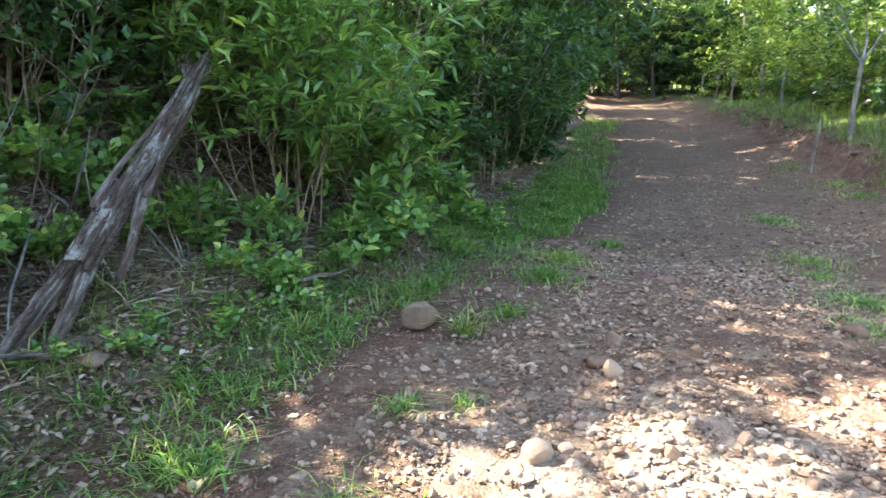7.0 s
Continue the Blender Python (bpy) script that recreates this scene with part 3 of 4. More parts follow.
shrub("shrub", (-5.6, 7.6), 1.1, 1.6, 10, 6, (0.13, 0.065), M_LEAF_DARK, "shade-darkened green shrub on the hill above the bank", 118, full=False)
shrub("shrub", (-6.9, 7.4), 1.5, 2.4, 12, 6, (0.16, 0.08), M_LEAF_DARK, "shade-darkened green shrub on the hill above the bank", 119, full=False)
shrub("shrub", (-6.4, 8.6), 1.4, 2.4, 10, 6, (0.16, 0.08), M_LEAF_DARK, "shade-darkened green shrub on the hill above the bank", 114, full=False)
shrub("shrub", (-6.3, 6.4), 1.4, 2.4, 10, 6, (0.16, 0.08), M_LEAF_DARK, "shade-darkened green shrub on the hill above the bank", 115, full=False)
shrub("shrub", (-7.6, 10.4), 1.5, 2.8, 10, 6, (0.18, 0.09), M_LEAF_DARK, "shade-darkened green shrub on the hill above the bank", 116, full=False)
shrub("shrub", (-7.2, 9.4), 1.3, 2.2, 10, 6, (0.16, 0.08), M_LEAF_DARK, "shade-darkened green shrub on the hill above the bank", 122, full=False)
shrub("shrub", (-8.0, 9.2), 1.4, 2.4, 10, 6, (0.17, 0.09), M_LEAF_DARK, "shade-darkened green shrub on the hill above the bank", 123, full=False)
shrub("shrub", (-5.9, 11.4), 1.2, 2.6, 10, 6, (0.16, 0.08), M_LEAF_DARK, "shade-darkened green shrub on the hill above the bank", 117, full=False)

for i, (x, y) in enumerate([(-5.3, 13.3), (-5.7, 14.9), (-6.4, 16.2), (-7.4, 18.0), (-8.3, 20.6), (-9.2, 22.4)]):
    shrub("shrub", (x, y), 0.8, 1.5, 10, 7, (0.13, 0.06), M_LEAF_DARK, "low shade-darkened green shrub at the foot of the bank", 140 + i, full=False, first=0.05, kids=5)

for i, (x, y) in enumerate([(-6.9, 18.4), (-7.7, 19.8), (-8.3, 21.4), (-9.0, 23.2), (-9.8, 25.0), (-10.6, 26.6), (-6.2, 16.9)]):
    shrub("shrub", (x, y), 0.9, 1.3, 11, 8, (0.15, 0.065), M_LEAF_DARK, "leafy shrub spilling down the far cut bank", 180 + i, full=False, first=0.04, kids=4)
# Dark leaves put shade into the thicket at the end of the track.
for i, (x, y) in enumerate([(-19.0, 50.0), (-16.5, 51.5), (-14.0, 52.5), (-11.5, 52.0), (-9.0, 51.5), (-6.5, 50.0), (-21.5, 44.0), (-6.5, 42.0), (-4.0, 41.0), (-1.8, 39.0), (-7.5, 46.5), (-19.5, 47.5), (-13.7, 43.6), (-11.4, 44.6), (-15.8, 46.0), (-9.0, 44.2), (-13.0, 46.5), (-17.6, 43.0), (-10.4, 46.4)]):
    shrub("shrub", (x, y), 2.4, 3.8, 12, 9, (0.3, 0.15), M_LEAF_DARK, "shade-darkened thicket closing the view beyond the bend", 150 + i, full=False, kids=4, first=0.04)
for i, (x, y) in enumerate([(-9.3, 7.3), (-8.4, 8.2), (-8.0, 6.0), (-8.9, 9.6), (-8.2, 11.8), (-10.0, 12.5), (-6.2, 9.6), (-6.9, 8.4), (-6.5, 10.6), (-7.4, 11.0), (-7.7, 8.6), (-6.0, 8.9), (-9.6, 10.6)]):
    shrub("shrub", (x, y), 1.6, 3.4, 10, 8, (0.22, 0.12), M_LEAF_DARK, "shade-darkened thicket on the hill above the bank", 160 + i, full=False, kids=4, first=0.04)

low = shrub("bramble", (-3.9, 7.55), 0.4, 0.4, 4, 3, (0.085, 0.06), M_LEAF_SHRUB, "low leafy bramble on the bank", 120, group="brambles on the bank", thick=0.006)
for i, (x, y) in enumerate([(-4.25, 7.9), (-3.15, 8.75), (-4.6, 7.4), (-4.5, 8.6), (-3.2, 10.0), (-4.3, 6.4), (-3.5, 11.7), (-4.0, 12.4), (-4.3, 5.0), (-4.95, 7.9), (-5.1, 8.5), (-4.75, 7.0), (-5.4, 7.5), (-4.35, 7.3), (-5.3, 9.1), (-5.6, 8.2), (-4.9, 9.2), (-4.15, 7.6), (-4.4, 7.75), (-4.05, 7.95), (-4.6, 8.15), (-4.8, 8.5), (-4.0, 7.3), (-4.45, 8.3), (-5.0, 7.5), (-4.1, 8.5)]):
    s = 0.6 + 0.09 * ((i * 7) % 6)
    copy_thing(low, pose(x, y, ground_at(x, y) - 0.04, 0, 0, i * 67) @ Matrix.Scale(s, 4))

r0 = np.random.default_rng(8)
weed = shrub("weed", (-2.95, 8.6), 0.16, 0.16, 4, 3, (0.06, 0.032), M_LEAF_SHRUB, "small leafy weed among the grass of the verge", 121, group="weeds on the verge", thick=0.003, kids=2, depth=1)
for i in range(28):
    y = r0.uniform(6.8, 14.5)
    x = float(left_edge(y)) - r0.uniform(0.15, 1.5)
    copy_thing(weed, pose(x, y, ground_at(x, y) - 0.01, 0, 0, r0.uniform(0, 360)) @ Matrix.Scale(r0.uniform(0.6, 1.7), 4))

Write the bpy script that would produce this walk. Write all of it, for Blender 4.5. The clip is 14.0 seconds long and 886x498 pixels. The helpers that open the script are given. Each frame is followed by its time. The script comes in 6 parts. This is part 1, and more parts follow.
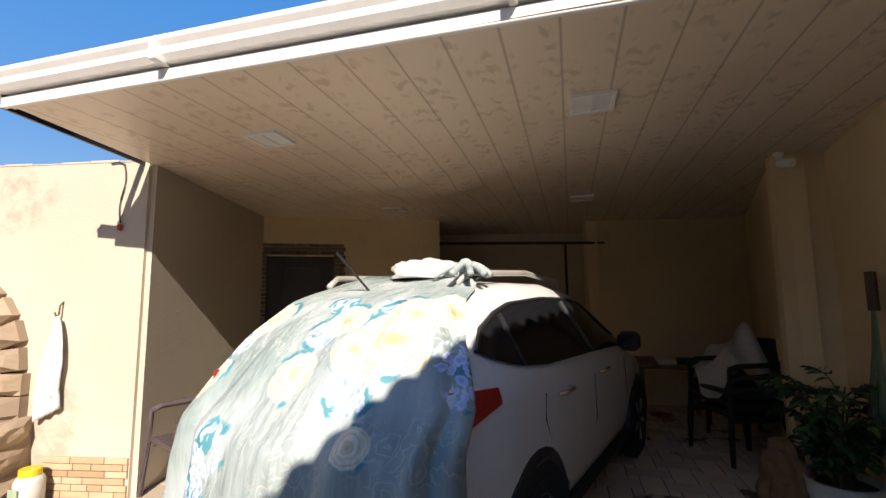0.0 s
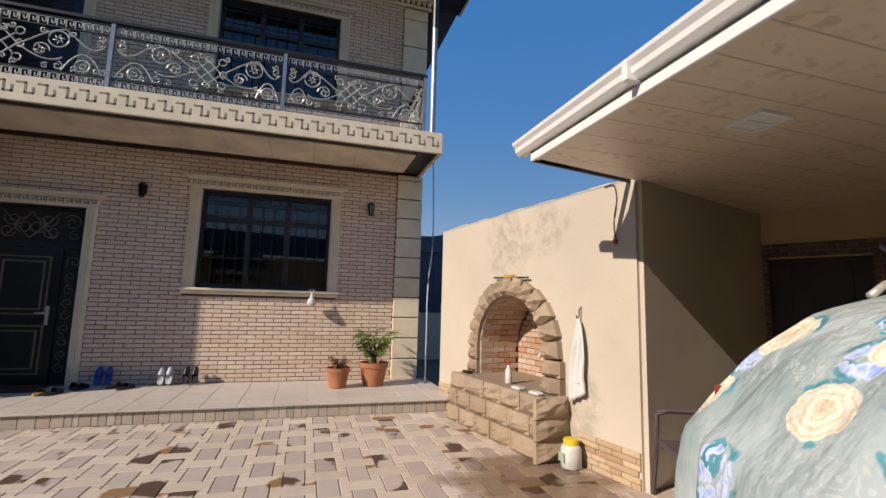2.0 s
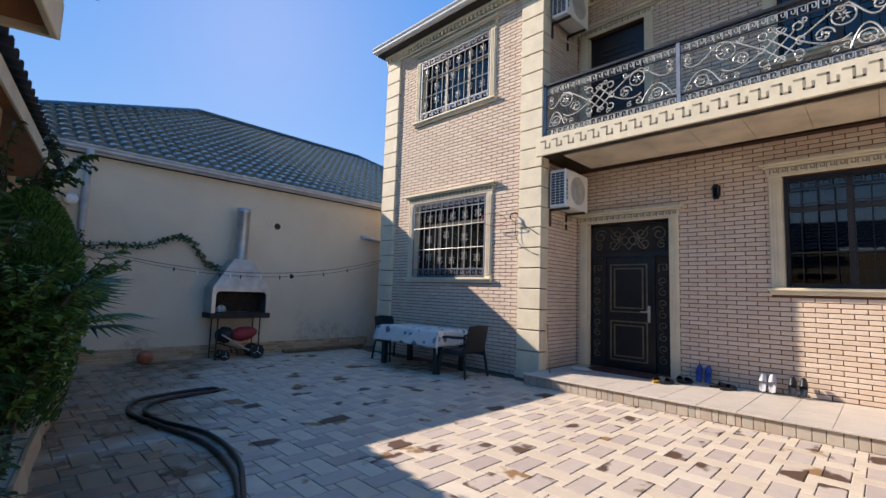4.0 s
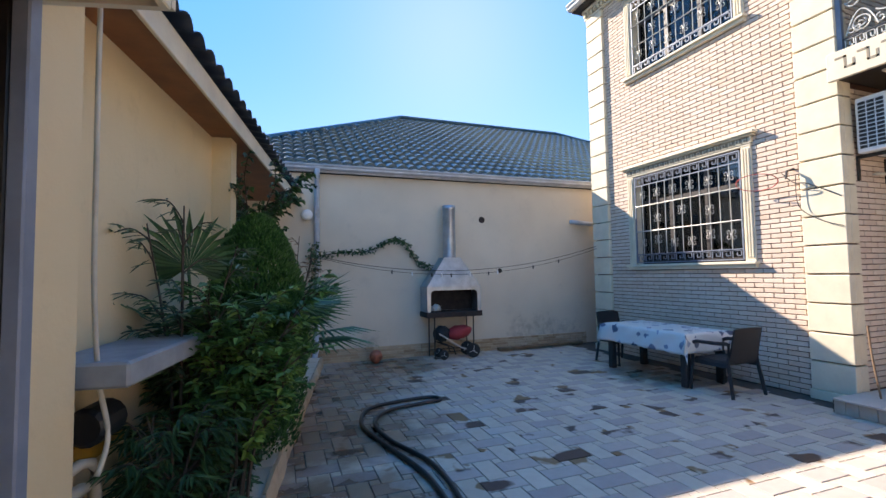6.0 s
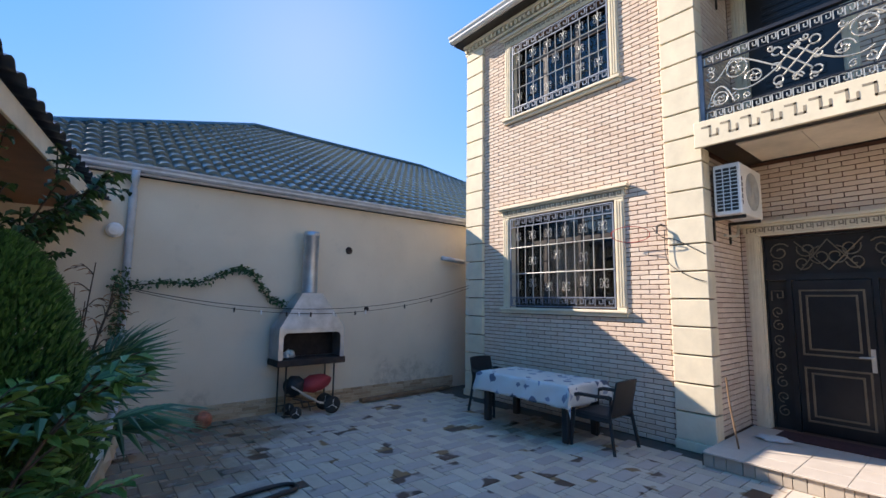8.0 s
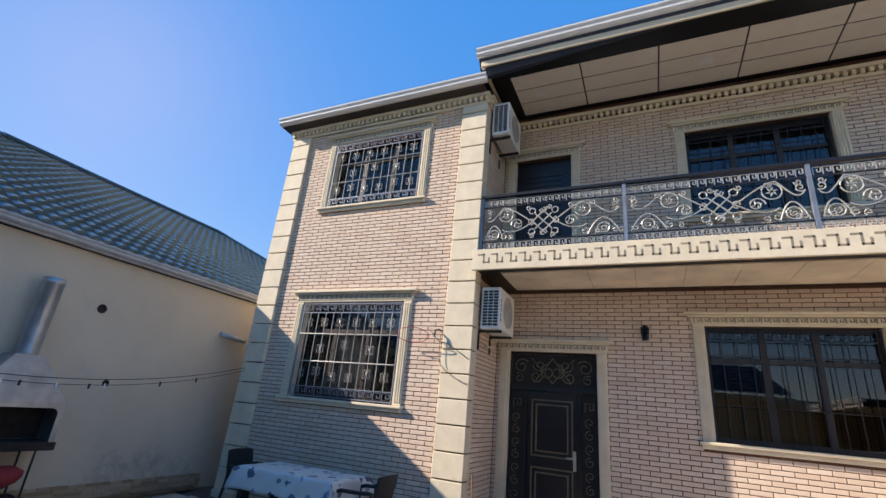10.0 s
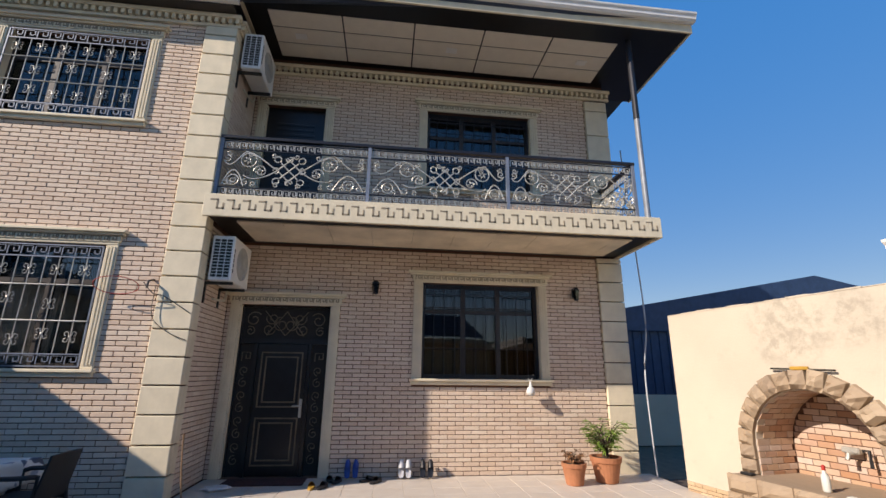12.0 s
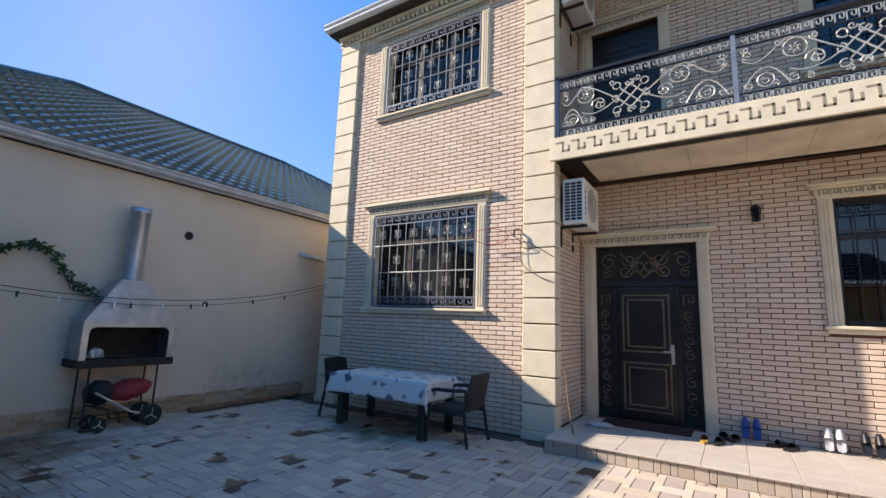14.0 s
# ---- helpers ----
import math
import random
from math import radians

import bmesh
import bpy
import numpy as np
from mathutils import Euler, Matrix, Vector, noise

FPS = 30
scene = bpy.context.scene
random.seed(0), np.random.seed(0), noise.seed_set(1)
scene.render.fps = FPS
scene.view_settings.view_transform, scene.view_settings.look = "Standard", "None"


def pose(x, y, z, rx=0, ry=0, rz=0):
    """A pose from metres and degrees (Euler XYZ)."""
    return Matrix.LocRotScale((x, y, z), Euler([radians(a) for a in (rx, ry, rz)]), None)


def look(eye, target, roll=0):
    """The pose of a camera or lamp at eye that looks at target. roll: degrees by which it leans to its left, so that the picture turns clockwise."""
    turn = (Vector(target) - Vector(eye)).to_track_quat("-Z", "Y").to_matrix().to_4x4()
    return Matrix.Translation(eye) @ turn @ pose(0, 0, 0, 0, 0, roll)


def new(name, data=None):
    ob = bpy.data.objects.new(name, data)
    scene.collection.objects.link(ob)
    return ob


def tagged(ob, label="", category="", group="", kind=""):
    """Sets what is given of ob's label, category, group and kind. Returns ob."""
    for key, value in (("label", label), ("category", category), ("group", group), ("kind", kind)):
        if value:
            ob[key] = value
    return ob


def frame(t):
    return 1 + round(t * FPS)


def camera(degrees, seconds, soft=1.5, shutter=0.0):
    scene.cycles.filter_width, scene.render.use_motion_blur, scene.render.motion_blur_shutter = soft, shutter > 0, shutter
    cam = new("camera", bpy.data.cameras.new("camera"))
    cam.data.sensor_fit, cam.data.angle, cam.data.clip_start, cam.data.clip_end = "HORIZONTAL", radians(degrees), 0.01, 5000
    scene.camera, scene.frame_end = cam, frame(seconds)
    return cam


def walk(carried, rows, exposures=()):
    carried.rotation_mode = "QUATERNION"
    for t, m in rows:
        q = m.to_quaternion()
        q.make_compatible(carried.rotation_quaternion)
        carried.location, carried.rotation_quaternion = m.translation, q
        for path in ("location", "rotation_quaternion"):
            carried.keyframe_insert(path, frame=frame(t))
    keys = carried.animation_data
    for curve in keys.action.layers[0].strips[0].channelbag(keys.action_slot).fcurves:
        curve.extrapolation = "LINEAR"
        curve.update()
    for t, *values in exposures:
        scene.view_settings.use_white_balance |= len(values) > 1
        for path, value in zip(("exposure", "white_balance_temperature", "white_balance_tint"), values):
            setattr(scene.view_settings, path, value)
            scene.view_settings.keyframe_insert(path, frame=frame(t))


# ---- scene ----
cam = camera(89.2, 14.0)
PATH = [
    (0, (-0.002, -0.035, 1.467), (-0.541, 1.878, 1.694), -0.5),
    (0.5, (-0.018, 0.032, 1.47), (-0.96, 1.778, 1.72), 0.2),
    (1, (-0.02, 0.076, 1.483), (-1.336, 1.557, 1.753), 0.8),
    (1.5, (-0.036, 0.075, 1.458), (-1.731, 1.099, 1.739), 2.1),
    (2, (-0.063, 0.049, 1.462), (-1.964, 0.617, 1.71), 1.5),
    (2.5, (-0.055, -0.043, 1.45), (-2.02, 0.25, 1.681), 1.4),
    (3, (-0.032, -0.259, 1.451), (-2.018, -0.301, 1.682), 2.0),
    (3.5, (0.0, -0.503, 1.485), (-1.822, -1.299, 1.7), 2.3),
    (4, (-0.077, -0.657, 1.404), (-1.492, -2.057, 1.598), 2.0),
    (4.2, (-0.076, -0.753, 1.416), (-1.309, -2.32, 1.58), 2.3),
    (6.3, (-0.507, -1.732, 1.637), (-1.182, -3.612, 1.745), -1.3),
    (6.5, (-0.542, -1.86, 1.643), (-1.216, -3.74, 1.755), -1.8),
    (7, (-0.578, -2.169, 1.693), (-1.25, -4.049, 1.809), -1.9),
    (7.5, (-0.566, -2.449, 1.765), (-1.507, -4.208, 1.906), -1.0),
    (8, (-0.551, -2.613, 1.83), (-1.812, -4.149, 2.057), 0.7),
    (8.5, (-0.497, -2.727, 1.785), (-1.986, -3.978, 2.251), 2.8),
    (10.8, (-0.289, -2.226, 1.712), (-2.122, -2.74, 2.326), 4.1),
    (11, (-0.282, -2.189, 1.706), (-2.15, -2.572, 2.308), 3.3),
    (11.5, (-0.29, -2.161, 1.734), (-2.211, -2.172, 2.292), 1.6),
    (12, (-0.319, -2.241, 1.721), (-2.233, -2.014, 2.255), 0.7),
    (12.5, (-0.321, -2.363, 1.756), (-2.228, -2.112, 2.307), 0.7),
    (13, (-0.368, -2.529, 1.732), (-2.284, -2.416, 2.296), 1.9),
    (13.5, (-0.477, -2.633, 1.574), (-2.376, -3.084, 2.012), 2.2),
    (14, (-0.68, -2.837, 1.524), (-2.342, -3.904, 1.84), 2.1),
]
EXPOSURES = [(t, e, 6900, 15) for t, e in ((0.0, 1.7), (1.0, 1.3), (2.0, 1.05), (3.0, 1.05), (4.0, 1.75), (6.3, 2.5), (7.0, 2.5), (8.0, 2.15), (8.5, 1.95), (11.0, 1.68), (12.5, 1.36), (13.5, 1.7), (14.0, 1.92))]
walk(cam, [(t, look(eye, target, roll)) for t, eye, target, roll in PATH], EXPOSURES)

# ---- sky and sun ----
import random
import bmesh
from math import sin, cos, pi, tan, atan2, sqrt, hypot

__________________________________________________

Work instructions: Check each line of the entries above, and show every one holding the word "rows".

Solved exercise:
def walk(carried, rows, exposures=()):
    for t, m in rows:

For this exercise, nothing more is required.